» **EXERCISE**
From the line with "3 of 5. More parts follow." to the line with "stubble clearing in", both lines included, set down exactly those lines, please, and no others.

» **RECORDS TO PROCESS**
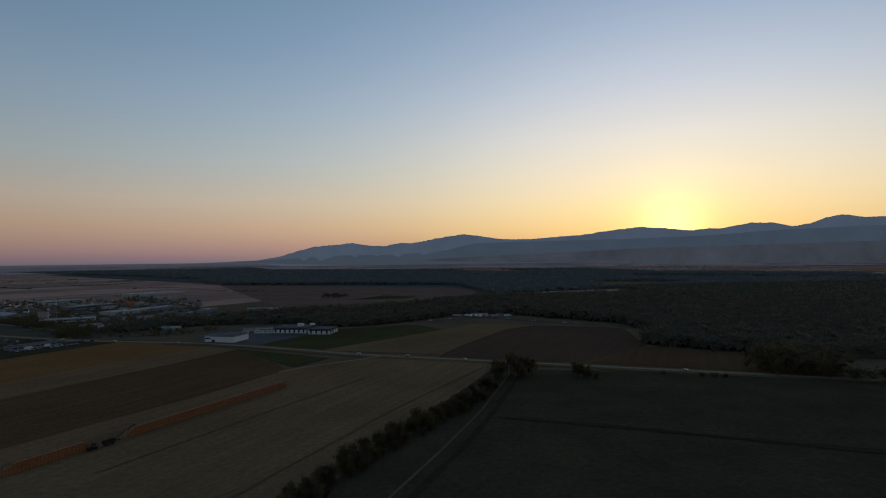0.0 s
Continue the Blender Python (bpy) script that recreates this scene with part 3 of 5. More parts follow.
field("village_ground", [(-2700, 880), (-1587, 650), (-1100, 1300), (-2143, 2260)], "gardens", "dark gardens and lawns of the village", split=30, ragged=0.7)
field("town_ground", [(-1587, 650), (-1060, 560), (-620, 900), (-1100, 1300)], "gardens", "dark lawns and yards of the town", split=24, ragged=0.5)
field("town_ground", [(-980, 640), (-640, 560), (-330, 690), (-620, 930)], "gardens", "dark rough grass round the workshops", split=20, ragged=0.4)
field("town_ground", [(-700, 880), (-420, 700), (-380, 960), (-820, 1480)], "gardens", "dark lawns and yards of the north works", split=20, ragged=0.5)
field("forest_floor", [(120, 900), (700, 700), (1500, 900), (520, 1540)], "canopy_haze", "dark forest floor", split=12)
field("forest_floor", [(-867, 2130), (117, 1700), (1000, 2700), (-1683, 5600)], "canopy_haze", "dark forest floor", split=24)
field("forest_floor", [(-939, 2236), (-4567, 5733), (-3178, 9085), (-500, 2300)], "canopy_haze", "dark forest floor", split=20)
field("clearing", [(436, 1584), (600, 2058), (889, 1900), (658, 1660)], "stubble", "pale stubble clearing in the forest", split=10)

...

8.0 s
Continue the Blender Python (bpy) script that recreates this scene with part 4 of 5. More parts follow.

» **WRITTEN ANSWER**
Continue the Blender Python (bpy) script that recreates this scene with part 3 of 5. More parts follow.
field("village_ground", [(-2700, 880), (-1587, 650), (-1100, 1300), (-2143, 2260)], "gardens", "dark gardens and lawns of the village", split=30, ragged=0.7)
field("town_ground", [(-1587, 650), (-1060, 560), (-620, 900), (-1100, 1300)], "gardens", "dark lawns and yards of the town", split=24, ragged=0.5)
field("town_ground", [(-980, 640), (-640, 560), (-330, 690), (-620, 930)], "gardens", "dark rough grass round the workshops", split=20, ragged=0.4)
field("town_ground", [(-700, 880), (-420, 700), (-380, 960), (-820, 1480)], "gardens", "dark lawns and yards of the north works", split=20, ragged=0.5)
field("forest_floor", [(120, 900), (700, 700), (1500, 900), (520, 1540)], "canopy_haze", "dark forest floor", split=12)
field("forest_floor", [(-867, 2130), (117, 1700), (1000, 2700), (-1683, 5600)], "canopy_haze", "dark forest floor", split=24)
field("forest_floor", [(-939, 2236), (-4567, 5733), (-3178, 9085), (-500, 2300)], "canopy_haze", "dark forest floor", split=20)
field("clearing", [(436, 1584), (600, 2058), (889, 1900), (658, 1660)], "stubble", "pale stubble clearing in the forest", split=10)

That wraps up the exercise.